MINA, 12 January 2006 — Pilgrims slaughtered over one million sheep, cows and camels in Mina to mark the successful completion of the Haj. An additional 42,000 beasts were slaughtered in Makkah abattoirs as of Wednesday, official sources said.
The Kingdom launched a program for the optimal utilization of the sacrificial meat in 1983. Under the Project for the Utilization of Sacrificial Animals During Haj, managed by the Islamic Development Bank (IDB), pilgrims can purchase coupons and delegate the bank to sacrifice an animal on their behalf. The project is designed to make use of the meat by distributing it to the poor and needy in the Kingdom and abroad.
Most pilgrims who choose not to perform the sacrifice personally purchase the coupons, which cost around SR450 this year. Subsequently, they never experience the hassle of slaughtering and distributing millions of animals on their behalf.
This year the IDB sold 700,000 sacrificial coupons. It purchased 650,000 sheep, and a large number of camels and cows. Slaughtering this many animals over three days is an awesome task that requires highly sophisticated facilities and substantial resources. In 2001, Saudi Arabia built the world’s biggest slaughterhouse in Mina at a cost SR470 million ($125 million). This correspondent toured the huge complex on Wednesday and witnessed the arrival of animals in large numbers, their slaughtering and processing of the carcasses.

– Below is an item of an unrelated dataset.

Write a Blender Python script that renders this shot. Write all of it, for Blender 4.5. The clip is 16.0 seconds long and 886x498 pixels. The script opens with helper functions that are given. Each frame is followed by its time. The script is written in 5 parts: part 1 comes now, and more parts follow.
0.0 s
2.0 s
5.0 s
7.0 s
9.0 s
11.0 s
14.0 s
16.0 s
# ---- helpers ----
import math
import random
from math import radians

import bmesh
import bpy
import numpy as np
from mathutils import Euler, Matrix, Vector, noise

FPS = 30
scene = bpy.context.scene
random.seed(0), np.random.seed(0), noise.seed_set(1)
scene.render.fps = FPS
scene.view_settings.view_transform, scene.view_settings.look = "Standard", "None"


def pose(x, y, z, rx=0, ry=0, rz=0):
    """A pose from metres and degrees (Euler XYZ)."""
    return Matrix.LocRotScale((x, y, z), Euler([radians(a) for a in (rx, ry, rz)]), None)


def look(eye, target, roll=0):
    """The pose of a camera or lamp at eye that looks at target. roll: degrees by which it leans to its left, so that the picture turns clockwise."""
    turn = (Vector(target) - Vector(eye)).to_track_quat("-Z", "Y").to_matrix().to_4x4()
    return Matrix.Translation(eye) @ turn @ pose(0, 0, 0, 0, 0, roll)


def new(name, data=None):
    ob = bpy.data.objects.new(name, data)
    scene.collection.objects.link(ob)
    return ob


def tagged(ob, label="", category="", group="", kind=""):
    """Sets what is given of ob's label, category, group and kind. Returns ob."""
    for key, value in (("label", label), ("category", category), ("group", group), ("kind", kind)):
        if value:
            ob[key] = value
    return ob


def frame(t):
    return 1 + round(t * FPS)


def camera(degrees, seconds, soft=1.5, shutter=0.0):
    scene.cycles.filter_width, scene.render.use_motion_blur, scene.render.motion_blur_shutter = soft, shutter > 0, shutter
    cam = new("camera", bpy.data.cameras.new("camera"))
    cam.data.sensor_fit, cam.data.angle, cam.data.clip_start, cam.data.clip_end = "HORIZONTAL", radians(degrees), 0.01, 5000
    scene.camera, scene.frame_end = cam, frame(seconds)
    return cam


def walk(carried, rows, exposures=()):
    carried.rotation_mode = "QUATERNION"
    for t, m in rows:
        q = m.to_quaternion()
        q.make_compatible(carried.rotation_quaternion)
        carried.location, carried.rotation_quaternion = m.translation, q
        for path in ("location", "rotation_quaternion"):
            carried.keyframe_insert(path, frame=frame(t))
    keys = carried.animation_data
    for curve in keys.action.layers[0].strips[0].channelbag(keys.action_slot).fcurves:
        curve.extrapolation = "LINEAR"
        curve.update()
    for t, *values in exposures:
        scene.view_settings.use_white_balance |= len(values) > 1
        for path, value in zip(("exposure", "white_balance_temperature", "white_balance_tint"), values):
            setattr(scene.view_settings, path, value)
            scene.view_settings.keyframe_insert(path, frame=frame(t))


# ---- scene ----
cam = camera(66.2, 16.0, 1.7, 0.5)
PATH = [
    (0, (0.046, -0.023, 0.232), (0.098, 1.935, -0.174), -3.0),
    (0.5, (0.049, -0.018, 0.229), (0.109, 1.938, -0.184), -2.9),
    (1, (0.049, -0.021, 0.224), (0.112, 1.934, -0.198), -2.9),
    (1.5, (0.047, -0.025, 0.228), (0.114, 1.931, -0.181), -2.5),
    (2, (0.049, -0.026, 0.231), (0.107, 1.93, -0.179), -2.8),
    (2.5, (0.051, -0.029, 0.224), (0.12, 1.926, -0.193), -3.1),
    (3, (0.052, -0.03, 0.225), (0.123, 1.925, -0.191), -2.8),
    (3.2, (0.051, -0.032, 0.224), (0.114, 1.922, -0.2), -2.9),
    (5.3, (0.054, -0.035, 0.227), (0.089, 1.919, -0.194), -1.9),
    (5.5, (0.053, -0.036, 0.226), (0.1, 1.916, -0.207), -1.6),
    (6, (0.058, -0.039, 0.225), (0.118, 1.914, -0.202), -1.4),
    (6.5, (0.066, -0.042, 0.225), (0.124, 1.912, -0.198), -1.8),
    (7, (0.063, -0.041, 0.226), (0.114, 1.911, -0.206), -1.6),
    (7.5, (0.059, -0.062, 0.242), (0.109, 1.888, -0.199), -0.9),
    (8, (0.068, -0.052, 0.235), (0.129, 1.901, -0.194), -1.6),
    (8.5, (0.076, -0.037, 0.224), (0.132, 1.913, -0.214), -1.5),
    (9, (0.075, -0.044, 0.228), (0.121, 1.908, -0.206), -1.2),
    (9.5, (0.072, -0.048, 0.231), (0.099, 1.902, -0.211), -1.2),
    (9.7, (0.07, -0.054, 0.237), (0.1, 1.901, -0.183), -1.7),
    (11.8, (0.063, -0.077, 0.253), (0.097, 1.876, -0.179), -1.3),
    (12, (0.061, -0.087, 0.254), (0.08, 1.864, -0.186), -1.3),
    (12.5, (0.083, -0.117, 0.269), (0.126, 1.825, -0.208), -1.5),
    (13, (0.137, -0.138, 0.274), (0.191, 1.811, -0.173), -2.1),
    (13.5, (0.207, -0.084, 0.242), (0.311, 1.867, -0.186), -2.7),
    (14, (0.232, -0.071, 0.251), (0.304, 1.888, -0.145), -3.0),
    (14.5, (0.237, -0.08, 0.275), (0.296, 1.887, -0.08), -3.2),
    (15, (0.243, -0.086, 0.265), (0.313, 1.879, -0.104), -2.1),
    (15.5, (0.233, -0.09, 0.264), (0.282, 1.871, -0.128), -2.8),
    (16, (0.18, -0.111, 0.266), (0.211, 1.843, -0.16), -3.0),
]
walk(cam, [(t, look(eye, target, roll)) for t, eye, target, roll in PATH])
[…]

This state-of-the-art facility sprawling over a 500,000 square-meter area can slaughter 200,000 sheep a day utilizing some 10,000 workers. They work in two 12-hours shifts.
Ameen Idrees, a mechanical supervisor who has been working at the abattoir for the last four years, said there was a wrong perception among people who have not visited the slaughterhouse that “the slaughtering is done by machines. As a matter of fact it is done manually by the employees conforming to all Islamic requirements.”
The animals are brought one by one to the floor of the slaughterhouse from an adjacent facility. The floor is a lattice of steel that allows the blood to drain through. After the animal is slaughtered there by knife, the carcass is hooked to a conveyer that takes it to the upper floor where they are skinned, disemboweled and vitals removed and thrown into designated baskets linked to another chain. Refuse is sent directly to dumping trucks parked outside, said Jamal Moussa, a Sudanese worker at the slaughterhouse.
After cleaning, sheep carcasses are cut up into quarters while camels and cows are cut up into suitable parts and then distributed through the distribution channels in Mina and Makkah, Idrees said.
“An amount of sacrificial meat is sent to a charity in Makkah, where it is cooked for feeding pilgrims. Meat is delivered to various charity organizations in Makkah and Madinah as well as other Saudi cities for distribution among the poor and the needy. Excess sacrificial meat is transported, either by land, sea or air to Muslim countries for distribution among the poor,” Idrees said.
Outside the slaughterhouse the scene was entirely different. Some came to offer the sacrifice personally. Others came from nearby cities of Makkah, Jeddah and Taif to collect sacrificial meat.
There were still others who came to buy cheap meat from a large number of Africans who were selling carcasses they received as “sadaqa” from the pilgrims.